Tightness of the maximum likelihood semidefinite relaxation for angular synchronization
成果类型:
Article
署名作者:
Bandeira, Afonso S.; Boumal, Nicolas; Singer, Amit
署名单位:
New York University; Princeton University
刊物名称:
MATHEMATICAL PROGRAMMING
ISSN/ISSBN:
0025-5610
DOI:
10.1007/s10107-016-1059-6
发表日期:
2017
页码:
145-167
关键词:
complex quadratic optimization
Approximation algorithms
rank
PROGRAMS
reconstruction
eigenvectors
RECOVERY
matrices
geometry
摘要:
Maximum likelihood estimation problems are, in general, intractable optimization problems. As a result, it is common to approximate the maximum likelihood estimator (MLE) using convex relaxations. In some cases, the relaxation is tight: it recovers the true MLE. Most tightness proofs only apply to situations where the MLE exactly recovers a planted solution (known to the analyst). It is then sufficient to establish that the optimality conditions hold at the planted signal.

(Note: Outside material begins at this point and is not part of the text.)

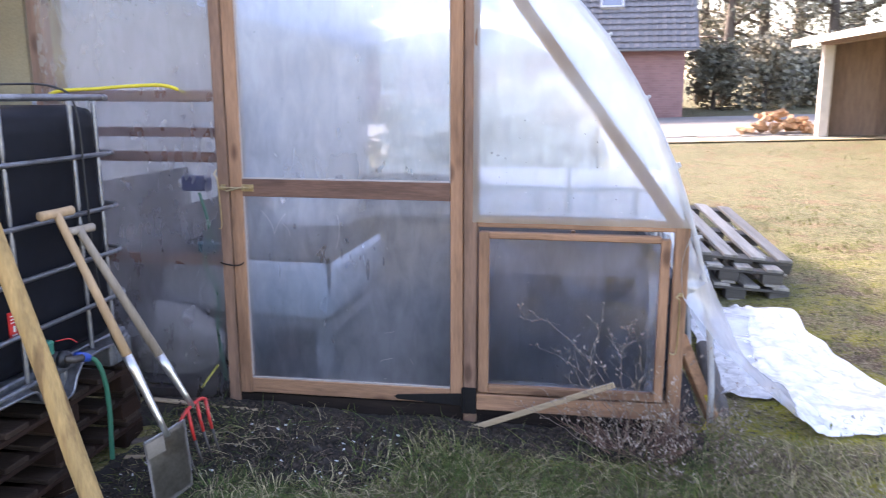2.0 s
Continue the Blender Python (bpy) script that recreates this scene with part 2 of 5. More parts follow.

In this paper, we study an estimation problem (angular synchronization) for which the MLE is not a simple function of the planted solution, yet for which the convex relaxation is tight. To establish tightness in this context, the proof is less direct because the point at which to verify optimality conditions is not known explicitly. Angular synchronization consists in estimating a collection of n phases, given noisy measurements of the pairwise relative phases. The MLE for angular synchronization is the solution of a (hard) non-bipartite Grothendieck problem over the complex numbers. We consider a stochastic model for the data: a planted signal (that is, a ground truth set of phases) is corrupted with non-adversarial random noise. Even though the MLE does not coincide with the planted signal, we show that the classical semidefinite relaxation for it is tight, with high probability. This holds even for high levels of noise.